Poverty is no accident, it’s a structure. And while personal accountability is important the structure of a society can make change incredibly difficult for some, and much less for others. You may have seen this meme on the right traveling around the internet as well.
This meme is a simple and quick way to understand exactly how these systems work. Yes, hard work is a good thing. Yes, personal responsibility is a vital thing. But if the hardest working, most dedicated people in America were paid based on their work, it would be the janitors, the farmers, the construction workers, the teachers, and others like them who put all of their time and energy into the work who would do the best in society.
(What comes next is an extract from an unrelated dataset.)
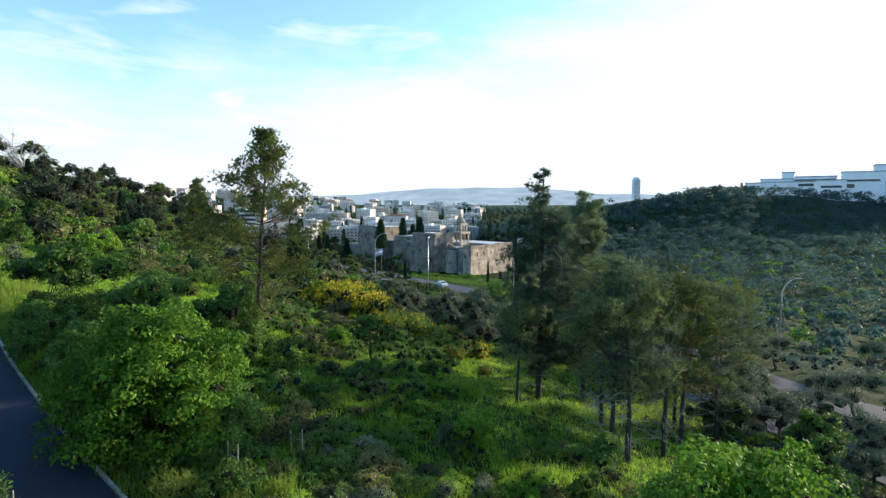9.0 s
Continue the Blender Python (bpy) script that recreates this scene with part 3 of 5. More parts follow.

We don’t really value a hard day of work, we value a false ideal of what work should look like and who is doing it. We are stuck in the perceived truth, the almost spiritual platonic forms of perception about work and wealth, and not what’s actually happening on the ground for the lived experience of many Americans. As long as we value perceived truth over real world evidence (and not anecdotes based on the extremes) we will face significant division and conflict. We must study and understand the structures of our society or risk further economic collapse and the suffering of many.